Convoqué par un juge de Pau à cause de ce que j’ai écrit, ici même, de l’agression du député Vincent Peillon – avec Arnaud Montebourg, l’« autre » étoile montante du PS – par une meute de chasseurs en colère. « Extrême droite » n’avait pas plu. « Extrême chasse » convient-il mieux ?

Le défilé des Congolais devant la dépouille mortelle du dictateur Kabila. Ce n’est plus Disneyland, mais Deathneyland.

L’euro baisse : les économistes lèvent les bras au ciel, crient à la catastrophe, s’affolent. L’euro monte : les économistes lèvent les bras au ciel, crient à la catastrophe, s’affolent. La seule chose qui a l’air de n’inquiéter aucun économiste : l’immanquable panique, le jour où les vraies gens auront les vrais euros entre les mains et verront se brouiller, d’un seul coup, les vrais repères de leur économie personnelle. Marx, dans Le 18 Brumaire (je cite de mémoire) : les révolutions commencent, aussi, quand l’« équivalent général » perd son sens, sa mesure, son usage.

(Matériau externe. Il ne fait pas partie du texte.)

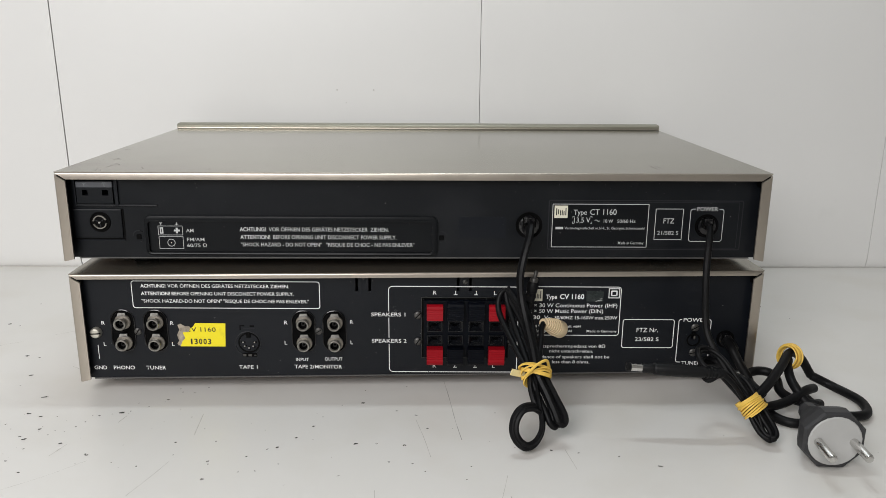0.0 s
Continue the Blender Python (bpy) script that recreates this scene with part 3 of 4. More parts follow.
    lettering(cover, "ACHTUNG!", -111.4, -95.0, 106.6, F, 2.5, PRINT_SOFT, bold=True)
    lettering(cover, "VOR ÖFFNEN DES GERÄTES NETZSTECKER  ZIEHEN.", -93.1, -17.8, 106.6, F, 2.5, PRINT_SOFT)
    lettering(cover, "ATTENTION!", -111.3, -92.5, 101.6, F, 2.5, PRINT_SOFT, bold=True)
    lettering(cover, "BEFORE OPENING UNIT DISCONNECT POWER SUPPLY.", -90.6, -12.9, 101.6, F, 2.5, PRINT_SOFT)
    lettering(cover, '"SHOCK HAZARD - DO NOT OPEN"', -111.1, -60.3, 96.8, F, 2.4, PRINT_SOFT)
    lettering(cover, '"RISQUE DE CHOC - NE PAS ENLEVER"', -57.3, -1.6, 96.8, F, 2.4, PRINT_SOFT)
    frame_line(cover, -162.3, -147.2, 104.0, 109.8, F, 0.2, 0.26, PRINT_SOFT)
    frame_line(cover, -162.2, -147.2, 95.1, 102.9, F, 0.2, 0.26, PRINT_SOFT)
    bm = bmesh.new()
    stroke(bm, [(-160.2, 104.9), (-160.2, 108.9)], 2.0, F, closed=False)
    stroke(bm, [(-152.5, 106.9), (-148.9, 106.9)], 1.2, F, closed=False)
    stroke(bm, [(-150.7, 105.1), (-150.7, 108.7)], 1.2, F, closed=False, thick=0.16)
    stroke(bm, [(-154.7 + 2.3 * math.cos(a), 99.0 + 2.3 * math.sin(a)) for a in np.linspace(0, math.tau, 20, endpoint=False)], 0.35, F)
    stroke(bm, [(-154.7 + 0.25 * math.cos(a), 99.0 + 0.25 * math.sin(a)) for a in np.linspace(0, math.tau, 6, endpoint=False)], 0.4, F)
    stroke(bm, [(-160.4, 110.2), (-160.4, 112.0)], 0.3, F, closed=False)
    stroke(bm, [(-161.3, 112.2), (-160.4, 111.2), (-159.5, 112.2)], 0.3, F, closed=False)
    stroke(bm, [(-150.6, 110.4), (-150.6, 112.2)], 0.3, F, closed=False)
    stroke(bm, [(-151.6, 111.0), (-149.6, 111.0)], 0.3, F, closed=False)
    part("aerial_signs", bm, PRINT_SOFT, cover)
    bm = bmesh.new()
    stroke(bm, [(-160.2, 105.6), (-160.2, 108.2)], 0.5, F, closed=False, thick=0.3)
    part("sign_slot", bm, INK, cover)
    lettering(cover, "AM", -144.9, -140.3, 105.8, F, 2.2, PRINT_SOFT)
    lettering(cover, "FM/AM", -144.8, -133.9, 100.0, F, 2.2, PRINT_SOFT)
    lettering(cover, "60/75 Ω", -144.9, -132.6, 96.2, F, 2.2, PRINT_SOFT)
    # darker rectangle where a sticker has been peeled off
    part("sticker_trace", one_box(26.4, 56.4, U - 0.12, U, 102.5, 116.4), STICKER_TRACE, unit, "faint smooth patch left by a peeled sticker")
    grommet(unit, 70.9, 111.1, U, 8.5)
    # rating field with shallow moulded border
    bm = bmesh.new()
    stroke(bm, rounded(83.2, 206.0, 95.6, 127.3, 0.8), 0.7, U, thick=0.35)
    stroke(bm, rounded(84.6, 203.7, 96.6, 126.2, 0.6), 0.4, U, thick=0.3)
    part("field_border", bm, RIDGE, unit)
    field = part("rating_plate", one_box(85.4, 146.4, U - 0.12, U, 97.0, 124.9), LABEL_BLACK, unit, "black rating plate with white print")
    F = U - 0.12
    frame_line(field, 85.6, 146.3, 97.1, 124.9, F, 0.3, 0.38, PRINT_SOFT)
    logo_square(field, 86.7, 95.1, 116.0, 123.9, F)
    lettering(field, "Type", 98.9, 107.2, 118.1, F, 3.2, PRINT_SOFT)
    lettering(field, "CT 1160", 109.3, 126.0, 118.1, F, 3.6, PRINT_SOFT)
    lettering(field, "13,5 V", 99.3, 109.6, 113.0, F, 3.3, PRINT_SOFT)
    bm = bmesh.new()
    for x, s in ((98.5, 1), (110.6, -1)):
        for z, q in ((112.4, 1), (117.0, -1)):
            stroke(bm, [(x + 1.0 * s, z), (x, z), (x, z + 1.2 * q)], 0.3, F, closed=False)
    stroke(bm, [(112.4 + 3.4 * k / 8, 114.3 + 0.5 * math.sin(k / 8 * math.tau)) for k in range(9)], 0.35, F, closed=False)
    part("sign_marks", bm, PRINT_SOFT, field)
    lettering(field, "10 W", 118.2, 124.1, 113.0, F, 2.1, PRINT_SOFT)
    lettering(field, "50/60 Hz", 126.8, 138.3, 113.0, F, 2.1, PRINT_SOFT)
    bars(field, 87.8, 92.6, 108.7, 110.2, F, (1,), PRINT_SMALL)
    lettering(field, "Vertriebsgesellschaft m.b.H., St. Georgen, Schwarzwald", 93.5, 144.3, 108.7, F, 1.55, PRINT_SMALL)
    lettering(field, "Made in Germany", 128.1, 144.4, 99.0, F, 1.7, PRINT_SOFT)
    frame_line(unit, 151.0, 168.4, 102.1, 122.0, U, 0.3, 0.38, PRINT_SOFT)
    lettering(unit, "FTZ", 156.2, 163.0, 112.7, U, 3.2, PRINT_SOFT)
    lettering(unit, "21/582 S", 152.8, 166.3, 105.3, U, 2.4, PRINT_SOFT)
    frame_line(unit, 173.1, 194.2, 101.0, 122.0, U, 1.6, 0.38, PRINT_SOFT, gap=(176.2, 191.2))
    lettering(unit, "POWER", 177.1, 190.3, 120.8, U, 2.6, PRINT_SOFT)
    grommet(unit, 183.9, 111.2, U, 7.6)
    # wear on the cover
    SEATS[unit.name] = turned_box(0.006, 0.5)
    bm = bmesh.new()
    for k in range(5):
        box(bm, 201.5 + 3.8 * k, 203.0 + 3.8 * k, 240.5, 242.2, zt, zt + 0.12)
    part("tick_marks", bm, PRINT_DIM, unit, "row of small white ticks")
    rng = random.Random(11)
    # small dark nicks: place and half width; pale ones are only rubbed
    nicks = [(-173, 19, 0.55), (-171, 15, 0.5), (-171, 7, 0.35), (-170, 9, 0.3), (-199, 38, 0.4), (-191, 29, 0.35), (-193, 15, 0.45), (-201, 53, 0.5), (-162, 51, 0.4),
             (-207, 116, 0.4), (-137, 1.5, 0.4), (-202, 57, 0.3), (190, 22, 0.4), (185, 44, 0.35)]
    nicks += [(rng.uniform(150, 212), rng.uniform(6, 60), rng.uniform(0.2, 0.38)) for k in range(7)]
    nicks += [(rng.uniform(-215, 215), rng.uniform(1.4, 2.6), rng.uniform(0.2, 0.4)) for k in range(7)]
    for x, y, h in nicks:
        bm = bmesh.new()
        bm.faces.new([bm.verts.new(mm(x + h * q * 1.3 * math.cos(a), y + h * q * math.sin(a), zt + 0.1)) for a, q in
                      ((t * math.tau / 7, rng.uniform(0.5, 1.2)) for t in range(7))])
        part("nick", bm, NICK if h > 0.45 else SCUFF, unit)
    # faint rubbed strokes
    for line, w in (([(-200, 17), (-198, 11), (-196, 3)], 0.5), ([(-194, 31), (-195, 24), (-195.5, 18)], 0.9), ([(-195, 10), (-193, 3)], 0.6), ([(-130, 16), (-129, 9)], 0.5),
                    ([(-216, 102), (-213, 103), (-210, 102)], 0.9), ([(-204, 50), (-202, 56), (-199, 52)], 0.6), ([(-197, 35), (-192, 31), (-190, 26)], 0.6),
                    ([(153, 14), (151, 37)], 0.4), ([(156, 20), (155, 36)], 0.35)):
        bm, rows = bmesh.new(), []
        pts = [p.xy for p in smooth_path([(x, y, 0) for x, y in line], 5)]
        for n, p in enumerate(pts):
            d = (pts[min(n + 1, len(pts) - 1)] - pts[max(n - 1, 0)]).normalized()
            h = w / 2 * rng.uniform(0.25, 1.0) * math.sin(math.pi * (n + 0.6) / (len(pts) + 0.2))
            rows.append([bm.verts.new(mm(p.x - q * d.y * h, p.y + q * d.x * h, zt + 0.1)) for q in (1, -1)])
        for a, b in zip(rows, rows[1:]):
            bm.faces.new((a[0], a[1], b[1], b[0]))
        part("scuff", bm, SCUFF if line[0][0] < 0 else RUBBED, unit)
    return unit



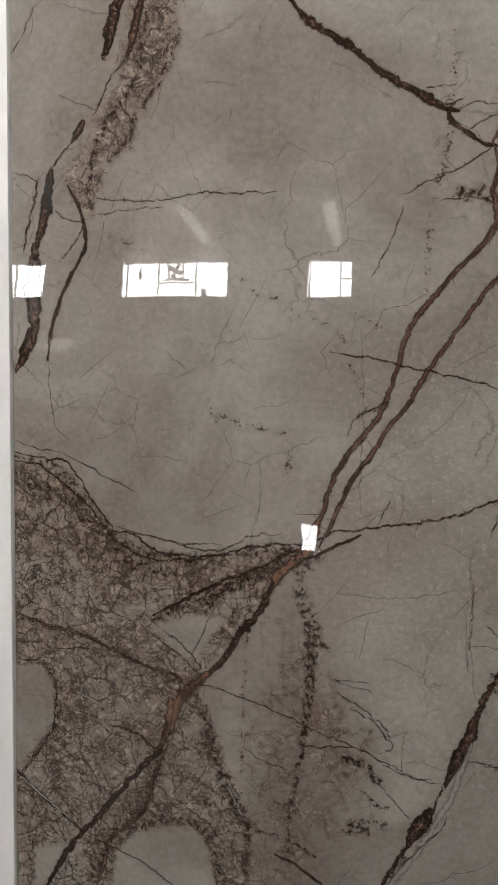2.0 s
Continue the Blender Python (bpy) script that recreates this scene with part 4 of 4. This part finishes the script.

Dieu sait si Sharon est détestable et si j’aurais préféré que ce fût Peres, le grand Peres, l’initiateur, avec Rabin, du processus de paix, le témoin de l’Israël pionnier, l’incarnation des Lumières juives et sionistes, etc. Bref, ce n’est malheureusement pas Peres, mais Sharon, qui sera Premier ministre à Tel-Aviv. Mais faut-il, pour autant, déjà crier au cataclysme ? à la barbarie en marche et au pouvoir ? faut-il hurler que ça y est, nous y sommes, c’est « le boucher de Sabra et Chatila » qui a, entre ses mains, le sort des Israéliens et de la paix ? Sharon est détestable, donc. Mais, à ceux qui l’auraient oublié, je rappelle, primo, que, à Sabra et Chatila, ce ne sont pas des soldats juifs, mais des phalangistes libanais qui ont massacré ; secundo, qu’on a déjà vu, dans la longue histoire des guerres, des paix et de leurs ruses, d’autres faucons devenir colombes et qu’il vaut donc mieux, en ces matières, essayer de ne jurer de rien.

Rencontré à Luanda un vieil intellectuel angolais, Lucio Lara, qui a connu Alexandre Kojève, du temps où il officiait dans les organisations internationales où se jouait, selon lui, le dernier acte de la fin de l’Histoire : « Kojève était non seulement un farceur, mais un salaud ; savez-vous que, à la fin de sa vie, il se présentait ouvertement comme le dernier intellectuel stalinien ? » En effet. Dans la « Lettre à Tran Duc Tao » de 1948 : « j’ai été la conscience de Staline » ; et : « mon commentaire de La phénoménologie de l’esprit était un texte de propagande ».

Trois semaines que je veux rendre hommage – et trois semaines que, actualité oblige, je diffère – à l’excellente adaptation, par Hossein, avec François Marthouret, Yves Le Moign’ et, surtout, Claire Nebout, de Huis clos, au Petit Marigny. Je m’y décide. C’est trop tard. La pièce vient de quitter l’affiche. Misère du chroniqueur.

Toujours la même émotion quand, comme ici, avec ce Parcours deux de Merleau-Ponty (Verdier) on retrouve quelque chose qui ressemble à des œuvres oubliées ou perdues. La variante décisive, qui change tout ? Le clé secrète ? La pièce manquante du puzzle ? La grande « Leçon sur le Bien » de Platon ? Ou simplement, comme ici, cette note demandée par Martial Guéroult à la veille de l’entrée au Collège de France ? Quelques pages à peine, mais un modèle d’exercice d’autobiographie intellectuelle.

Dans ce même Parcours deux de Merleau-Ponty, page 303 : « j’ai toujours été frappé par ce fait que, dès qu’il touche au corps, Husserl ne parle plus la même langue ». Vrai non seulement de Husserl, mais des philosophes en général et, plus encore, des romanciers. Cette semaine, pêle-mêle (pas mal d’avions, donc romans…) : Mason & Dixon de Pynchon (Seuil), Une voix dans la nuit d’Armistead Maupin (L’Olivier), On ne se tue pas pour une femme d’Olivier Weber (Plon) et, même s’il ne s’agit pas d’un roman, Ebène de Kapuscinski (Plon).

Dans mes papiers, non daté, mais on doit être fin 1977, en pleine affaire Ajar, ce mot de Romain Gary citant Rilke : « si le temps passe et que ton nom circule parmi les hommes, n’en fais pas cas ; pense qu’il est devenu mauvais et jette-le ; prends en un autre, n’importe lequel, pour que Dieu puisse t’appeler en pleine nuit ; et tiens-le secret à tous ».